[JPL] More on jazz/not jazz
drjazz at drjazz.com
Wed Jan 11 20:07:41 EST 2012
The Word "Jazz" Will Now Be Racist
Henceforth, please refer to the genre as "Black American Music."
By Victor Fiorillo 1/10/2012 Comments 10
Last Thursday, while I rocked out in Greenwich Village to the
white-people music known as Van Halen, Philadelphia-based pianist Orrin
Evans--recipient of the $60,000 Pew Fellowship for the Arts--was a quick
ride up the A-C-E in Hell's Kitchen at Birdland. Note that I did not
refer to Evans as "Philadelphia-based jazz pianist" as I would have in
2011. This is because Evans has decided that he no longer plays jazz. He
plays Black American Music.
At Birdland, Evans sat on a prestigious panel of musicians who had
congregated for the Inaugural Black American Music (or BAM) conference.

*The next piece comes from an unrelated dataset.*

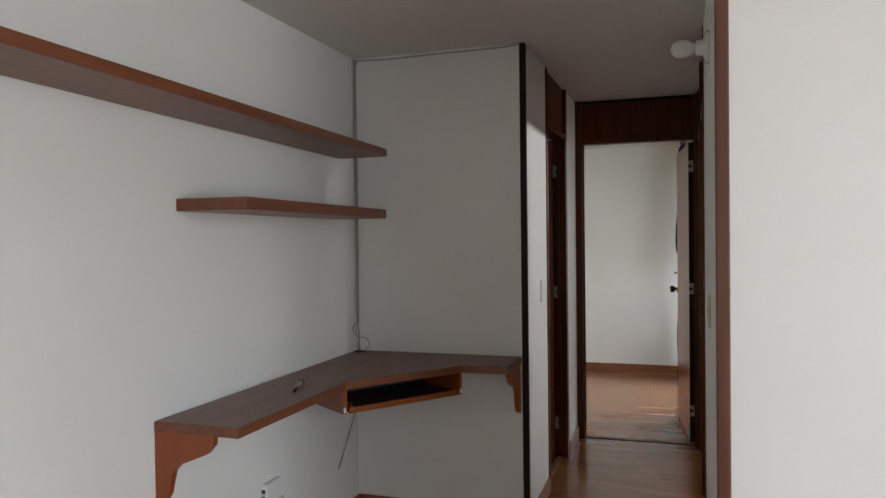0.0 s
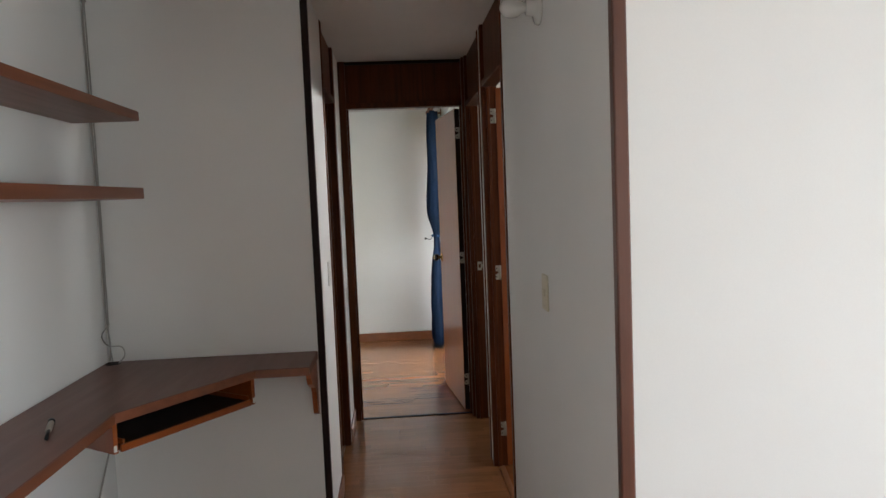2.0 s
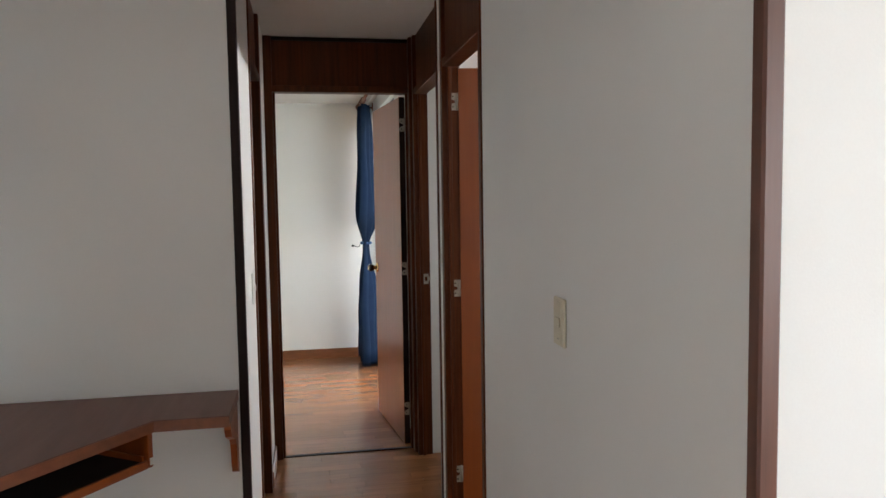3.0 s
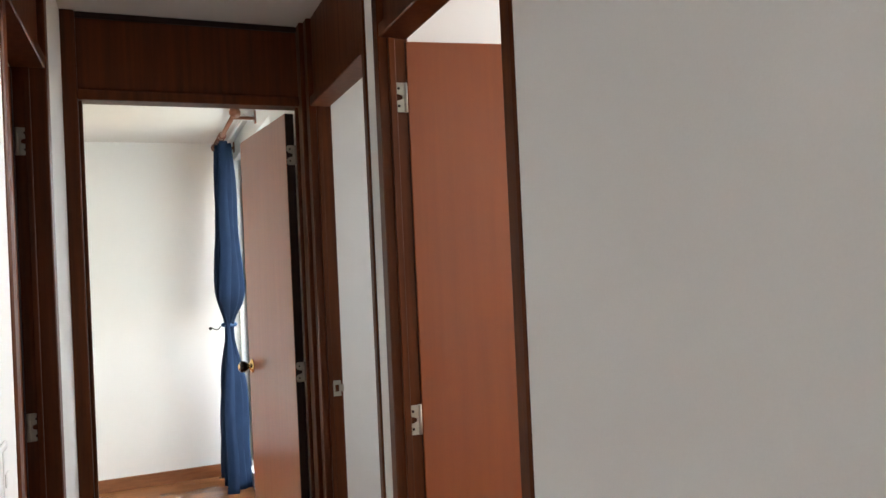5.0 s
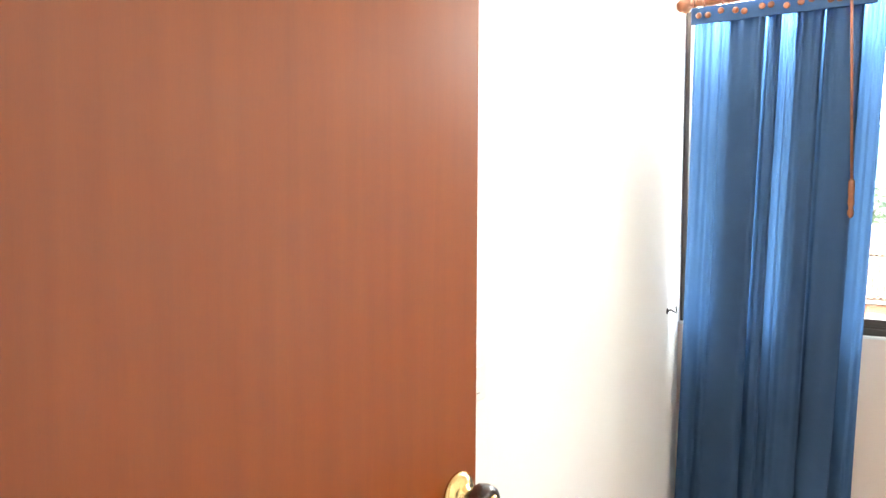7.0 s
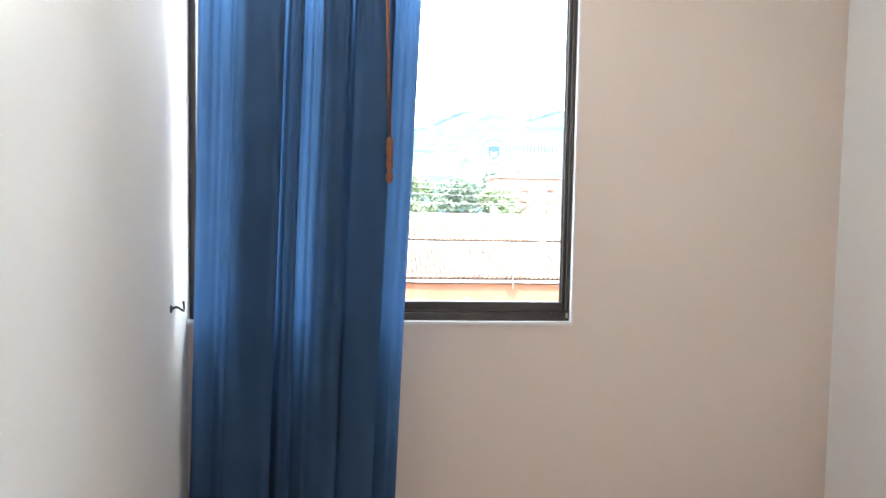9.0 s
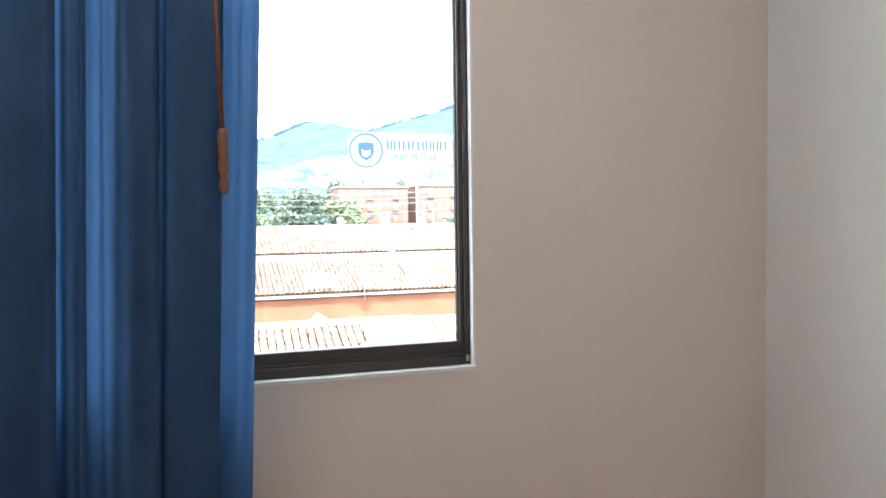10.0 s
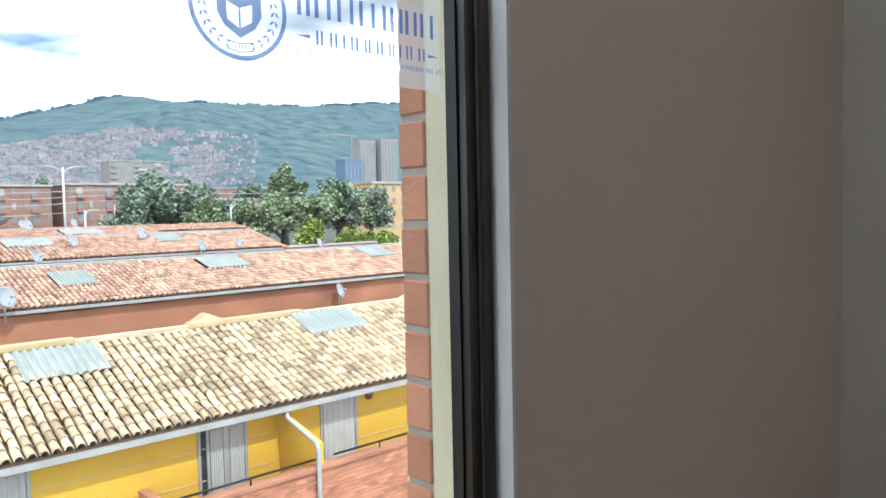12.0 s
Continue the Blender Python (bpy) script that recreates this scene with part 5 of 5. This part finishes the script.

(If you've got an hour-and-a-half to kill, you can watch a video of the
panel here.) Though he's been far more vocal on his Facebook page, where
he makes it quite clear that "`jazz' is a perfect word for some peoples
music just not mine," he didn't get much of a word in at Birdland, where
his verbose co-panelists set the tone by comparing their business to the
"plantation system" and being careful to use "the j-word" whenever they
were referring to that old, racist word, jazz. They theorize that black
audiences have largely turned away from the genre because of the word
The whole thing started back in November, when distinguished trumpeter
Nicholas Payton, also on the panel, posted a manifesto of sorts, in
which he declared: "Jazz is a lie. America is a lie ... Playing Jazz is
like running on a treadmill: you may break a sweat, but ultimately you
ain't going nowhere. I am Nicholas Payton and I don't play `the j word.'
I play BAM."
Apparently, Payton didn't make the point strongly enough in that post,
so he ran a follow-up in December: "I am not dissing an art form. I am
dissing the name, Jazz. Just like being called Nigger affected how Black
people felt about themselves at one time, I believe the term `JAZZ'
affects the style of playing. I am not a Nigger and I am not a Jazz
musician ... `Jazz' is an oppressive colonialist slave term and I want
no parts of it."
Phew. Who knew?
"That word [the j-word] has such a negative connotation to it," Evans
told me when I reached him on his cell this morning. "From where I'm at,
the best way to say it is Black American Music. It's the image, not the
music. The name itself is limiting audiences. I understand why some of
the white musicians don't see it as an issue. That's because when they
turn to the audience, they see themselves. When a white guy walks into
an all black strip club and it's all black young people, trust me that
white guy is going to feel a little different. Nobody looks like me. I'm
not saying I don't want to see y'all [white people] no more. But can we
sprinkle some pepper in there?"
One veteran Philadelphia jazz musician (who is not white) sees it this
way: "While I think that dialog around the issues of jazz's legacy and
jazz's future is vital, I take issues with some of the figures involved
in this most recent dust-up who, in my estimation, are mostly about
creating a cult of personality and who leverage identity politics in the
service of same. However, the issue is important, explosive and one that
must be addressed---and to whatever degree possible, resolved---if jazz
(in America---it thrives elsewhere, mostly liberated from this whole
`who owns the tradition and has a right to play it' argument) is to have
anything approaching a vibrant future."
So, anyone want to check out Chris' Black American Music Cafe this weekend?